--- begin ---

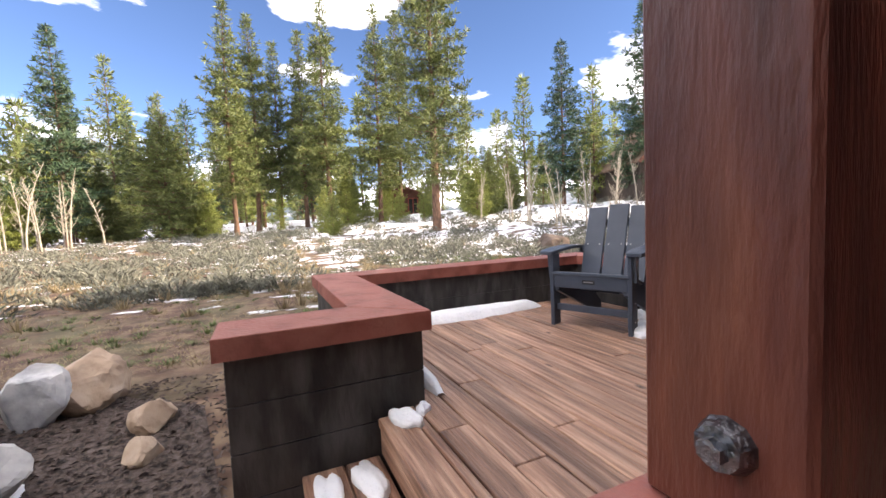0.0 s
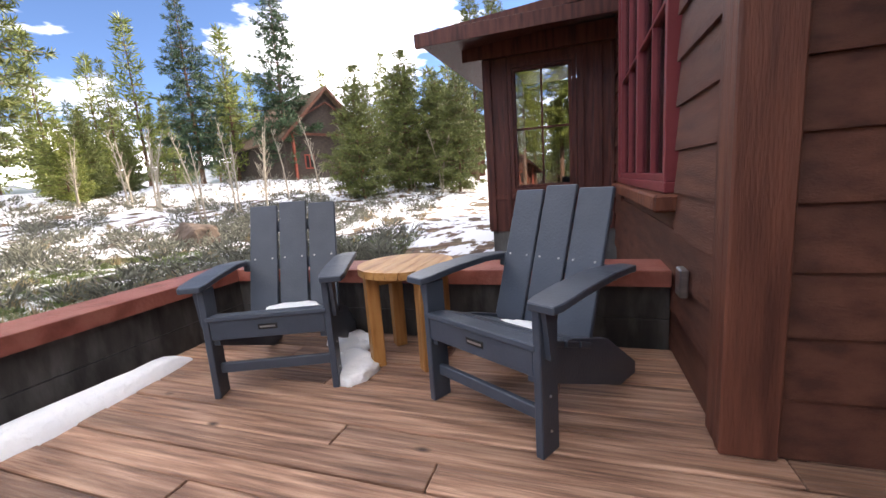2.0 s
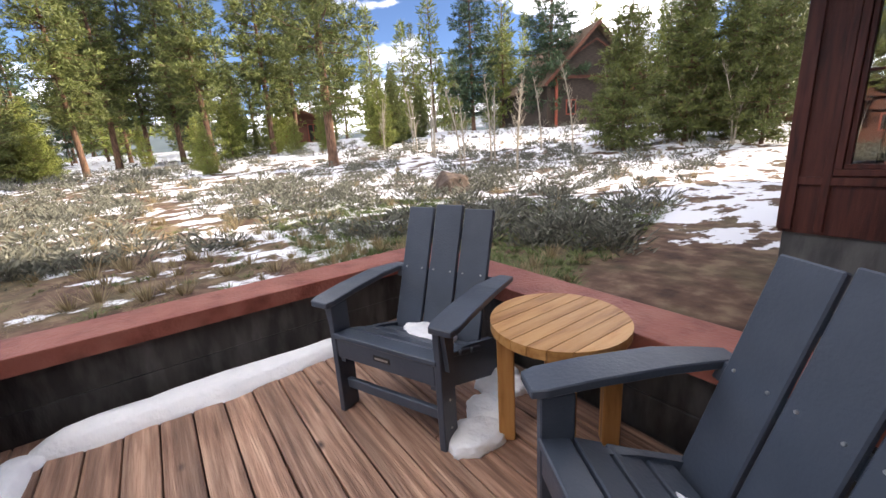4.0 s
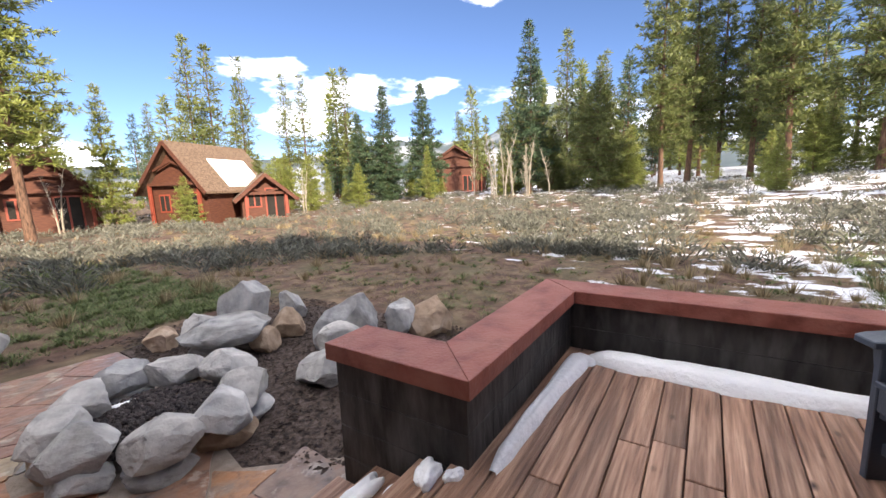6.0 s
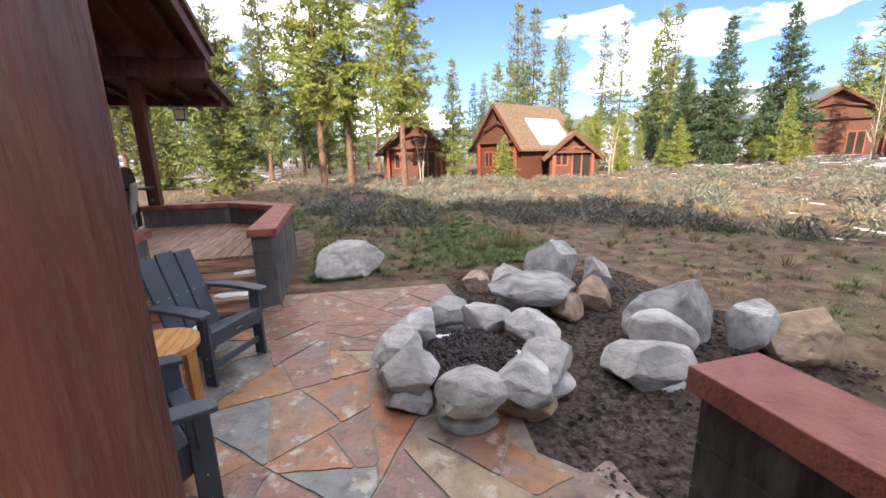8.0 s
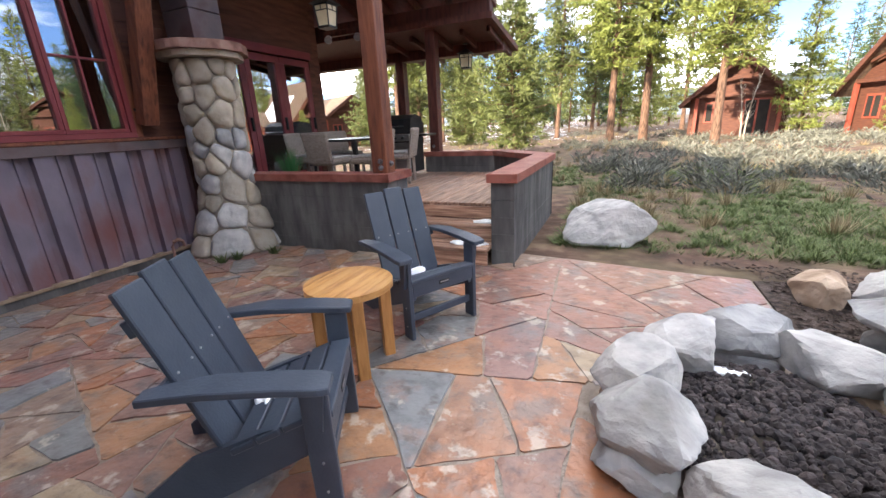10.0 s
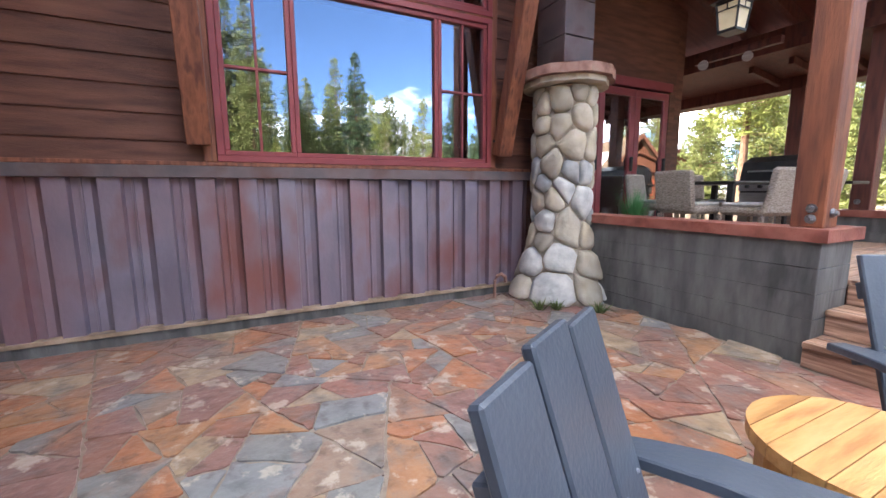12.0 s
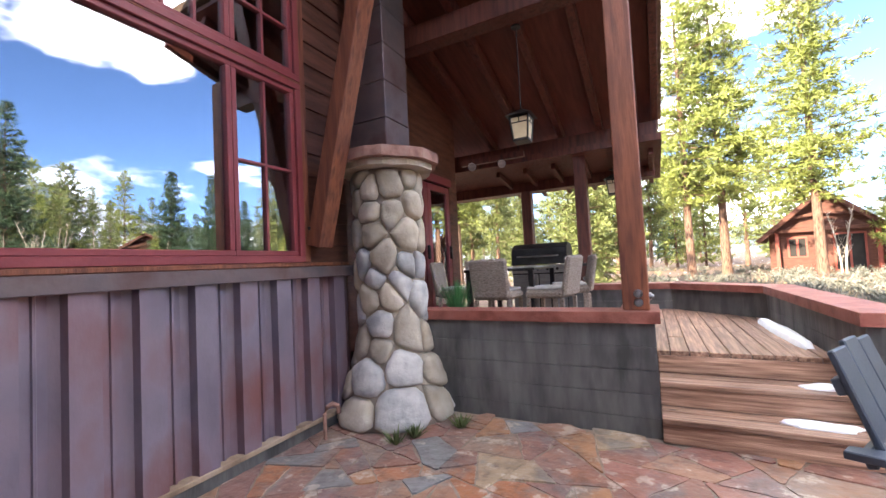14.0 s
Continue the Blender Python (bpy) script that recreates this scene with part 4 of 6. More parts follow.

--- end ---

* Task instructions *
Working from the material above, transcribe it exactly while omitting pictures.

* Written answer *
0.0 s
2.0 s
4.0 s
6.0 s
8.0 s
10.0 s
12.0 s
14.0 s
Continue the Blender Python (bpy) script that recreates this scene with part 4 of 6. More parts follow.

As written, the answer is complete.